What you need to do:
What number of lines hold the word "degrees"? State that number and nothing besides.

Rows from a dataset of clips and code:
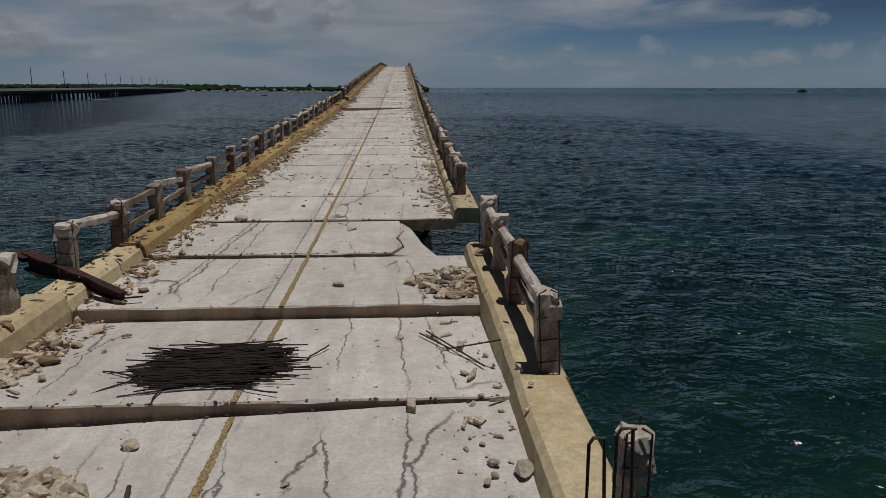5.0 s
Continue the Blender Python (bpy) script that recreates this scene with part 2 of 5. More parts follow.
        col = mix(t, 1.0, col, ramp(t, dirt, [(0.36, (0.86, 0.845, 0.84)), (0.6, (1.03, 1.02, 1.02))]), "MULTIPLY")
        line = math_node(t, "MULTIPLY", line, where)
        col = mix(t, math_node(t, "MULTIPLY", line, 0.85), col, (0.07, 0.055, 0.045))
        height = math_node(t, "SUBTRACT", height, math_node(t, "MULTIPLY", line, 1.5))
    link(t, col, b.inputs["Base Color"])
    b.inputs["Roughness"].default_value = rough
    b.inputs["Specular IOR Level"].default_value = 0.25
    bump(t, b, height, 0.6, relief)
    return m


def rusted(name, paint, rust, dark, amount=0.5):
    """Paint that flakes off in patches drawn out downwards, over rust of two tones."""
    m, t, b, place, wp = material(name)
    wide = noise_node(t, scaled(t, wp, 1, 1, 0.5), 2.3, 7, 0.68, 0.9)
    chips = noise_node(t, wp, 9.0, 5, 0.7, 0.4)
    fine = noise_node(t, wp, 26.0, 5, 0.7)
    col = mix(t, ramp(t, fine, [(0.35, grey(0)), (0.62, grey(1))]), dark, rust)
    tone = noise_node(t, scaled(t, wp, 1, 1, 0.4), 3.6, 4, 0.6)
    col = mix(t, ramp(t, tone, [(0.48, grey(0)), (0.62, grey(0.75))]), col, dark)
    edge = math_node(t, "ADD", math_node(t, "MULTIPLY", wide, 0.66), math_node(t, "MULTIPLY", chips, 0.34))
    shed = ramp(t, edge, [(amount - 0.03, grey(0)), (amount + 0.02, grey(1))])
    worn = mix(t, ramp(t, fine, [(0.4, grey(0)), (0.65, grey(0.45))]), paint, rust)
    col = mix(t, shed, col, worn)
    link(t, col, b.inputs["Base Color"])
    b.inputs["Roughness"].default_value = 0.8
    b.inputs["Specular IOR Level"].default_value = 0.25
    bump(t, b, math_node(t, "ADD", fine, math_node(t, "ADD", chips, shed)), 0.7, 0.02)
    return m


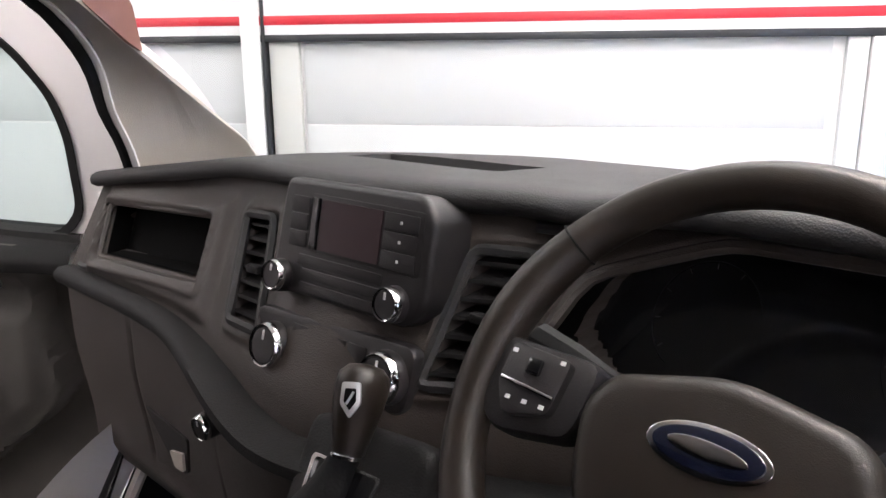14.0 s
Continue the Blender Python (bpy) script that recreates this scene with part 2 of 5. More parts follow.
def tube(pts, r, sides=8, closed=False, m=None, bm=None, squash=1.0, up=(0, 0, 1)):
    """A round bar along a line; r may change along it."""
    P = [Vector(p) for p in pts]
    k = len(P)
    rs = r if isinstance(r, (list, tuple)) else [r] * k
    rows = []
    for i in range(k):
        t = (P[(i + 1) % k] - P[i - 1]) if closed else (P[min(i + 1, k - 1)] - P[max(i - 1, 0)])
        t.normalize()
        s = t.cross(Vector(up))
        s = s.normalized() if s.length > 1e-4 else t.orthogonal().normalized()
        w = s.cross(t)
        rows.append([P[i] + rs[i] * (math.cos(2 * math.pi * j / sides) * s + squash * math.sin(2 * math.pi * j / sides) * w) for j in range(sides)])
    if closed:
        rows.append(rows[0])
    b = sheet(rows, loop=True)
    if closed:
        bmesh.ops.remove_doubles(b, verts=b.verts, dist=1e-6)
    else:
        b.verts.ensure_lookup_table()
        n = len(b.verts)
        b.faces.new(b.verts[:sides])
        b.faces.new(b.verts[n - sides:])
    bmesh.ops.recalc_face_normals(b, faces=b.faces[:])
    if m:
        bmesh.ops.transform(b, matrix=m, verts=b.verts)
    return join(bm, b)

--

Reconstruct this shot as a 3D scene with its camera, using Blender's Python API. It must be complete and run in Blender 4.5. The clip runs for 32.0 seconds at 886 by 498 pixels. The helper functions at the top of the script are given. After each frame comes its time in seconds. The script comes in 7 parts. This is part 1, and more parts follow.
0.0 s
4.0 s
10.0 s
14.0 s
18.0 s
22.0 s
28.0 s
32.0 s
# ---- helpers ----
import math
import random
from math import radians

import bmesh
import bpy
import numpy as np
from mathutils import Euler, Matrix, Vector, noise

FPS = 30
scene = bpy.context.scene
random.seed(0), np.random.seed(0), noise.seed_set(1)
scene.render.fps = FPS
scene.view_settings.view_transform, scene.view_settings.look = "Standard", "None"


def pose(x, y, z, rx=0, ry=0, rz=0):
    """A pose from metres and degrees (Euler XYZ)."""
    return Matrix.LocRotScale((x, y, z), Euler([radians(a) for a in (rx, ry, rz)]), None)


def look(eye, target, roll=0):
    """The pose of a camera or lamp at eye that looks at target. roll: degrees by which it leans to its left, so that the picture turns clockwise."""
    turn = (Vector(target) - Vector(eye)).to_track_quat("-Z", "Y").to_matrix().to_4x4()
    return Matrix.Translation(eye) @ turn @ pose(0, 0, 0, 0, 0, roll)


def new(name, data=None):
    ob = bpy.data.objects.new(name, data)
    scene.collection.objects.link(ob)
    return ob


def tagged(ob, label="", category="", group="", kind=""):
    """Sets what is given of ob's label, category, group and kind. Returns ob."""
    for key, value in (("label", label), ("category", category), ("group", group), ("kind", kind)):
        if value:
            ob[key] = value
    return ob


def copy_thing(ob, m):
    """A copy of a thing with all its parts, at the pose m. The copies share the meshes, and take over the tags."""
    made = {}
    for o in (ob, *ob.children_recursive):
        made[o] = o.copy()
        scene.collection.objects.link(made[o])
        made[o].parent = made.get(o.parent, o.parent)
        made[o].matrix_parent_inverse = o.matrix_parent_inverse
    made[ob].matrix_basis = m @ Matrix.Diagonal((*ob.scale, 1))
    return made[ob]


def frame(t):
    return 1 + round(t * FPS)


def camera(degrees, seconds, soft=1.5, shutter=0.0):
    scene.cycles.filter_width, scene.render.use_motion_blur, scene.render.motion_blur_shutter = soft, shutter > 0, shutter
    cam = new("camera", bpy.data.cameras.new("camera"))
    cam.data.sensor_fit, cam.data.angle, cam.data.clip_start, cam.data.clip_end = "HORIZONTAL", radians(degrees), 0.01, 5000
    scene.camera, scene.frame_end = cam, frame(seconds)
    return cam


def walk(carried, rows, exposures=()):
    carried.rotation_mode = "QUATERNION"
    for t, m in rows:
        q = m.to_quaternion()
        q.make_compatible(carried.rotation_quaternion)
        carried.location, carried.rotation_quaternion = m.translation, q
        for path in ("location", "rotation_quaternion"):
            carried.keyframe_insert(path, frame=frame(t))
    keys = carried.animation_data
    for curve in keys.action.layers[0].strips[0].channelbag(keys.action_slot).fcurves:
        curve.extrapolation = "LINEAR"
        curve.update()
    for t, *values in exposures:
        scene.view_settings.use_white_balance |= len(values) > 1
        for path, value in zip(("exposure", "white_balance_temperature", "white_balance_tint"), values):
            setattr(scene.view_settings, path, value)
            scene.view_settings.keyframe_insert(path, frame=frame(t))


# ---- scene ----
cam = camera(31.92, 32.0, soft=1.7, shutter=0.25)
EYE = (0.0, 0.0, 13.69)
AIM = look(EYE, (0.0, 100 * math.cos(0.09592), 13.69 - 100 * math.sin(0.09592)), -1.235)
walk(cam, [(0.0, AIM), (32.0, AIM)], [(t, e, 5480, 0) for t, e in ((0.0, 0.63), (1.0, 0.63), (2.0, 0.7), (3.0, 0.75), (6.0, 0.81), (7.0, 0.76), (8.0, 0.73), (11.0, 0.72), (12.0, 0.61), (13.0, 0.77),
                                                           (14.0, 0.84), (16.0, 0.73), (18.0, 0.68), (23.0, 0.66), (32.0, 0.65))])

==

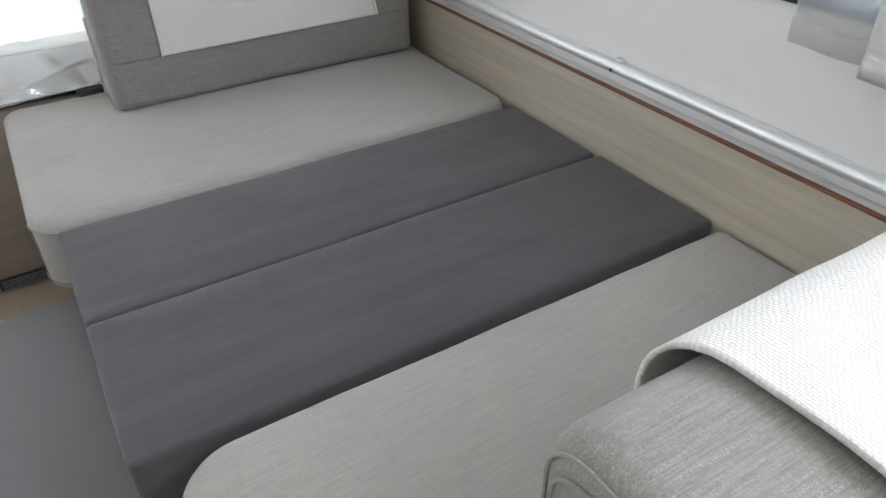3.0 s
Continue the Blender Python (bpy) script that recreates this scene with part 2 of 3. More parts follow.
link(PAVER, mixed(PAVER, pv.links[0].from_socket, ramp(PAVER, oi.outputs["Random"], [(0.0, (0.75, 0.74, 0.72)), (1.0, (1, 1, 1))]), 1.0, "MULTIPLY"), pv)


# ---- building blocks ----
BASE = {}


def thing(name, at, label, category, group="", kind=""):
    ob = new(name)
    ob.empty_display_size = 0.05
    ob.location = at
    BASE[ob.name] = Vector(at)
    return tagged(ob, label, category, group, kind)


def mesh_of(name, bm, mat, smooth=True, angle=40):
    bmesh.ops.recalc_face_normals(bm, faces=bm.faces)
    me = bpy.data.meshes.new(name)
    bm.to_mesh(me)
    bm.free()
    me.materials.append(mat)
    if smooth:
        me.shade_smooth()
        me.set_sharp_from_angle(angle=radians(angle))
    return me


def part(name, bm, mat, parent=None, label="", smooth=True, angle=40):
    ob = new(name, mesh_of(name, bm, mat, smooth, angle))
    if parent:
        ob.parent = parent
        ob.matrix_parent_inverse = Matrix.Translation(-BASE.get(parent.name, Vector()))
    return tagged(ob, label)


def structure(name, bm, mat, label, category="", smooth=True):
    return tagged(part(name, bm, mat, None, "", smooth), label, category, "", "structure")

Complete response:
4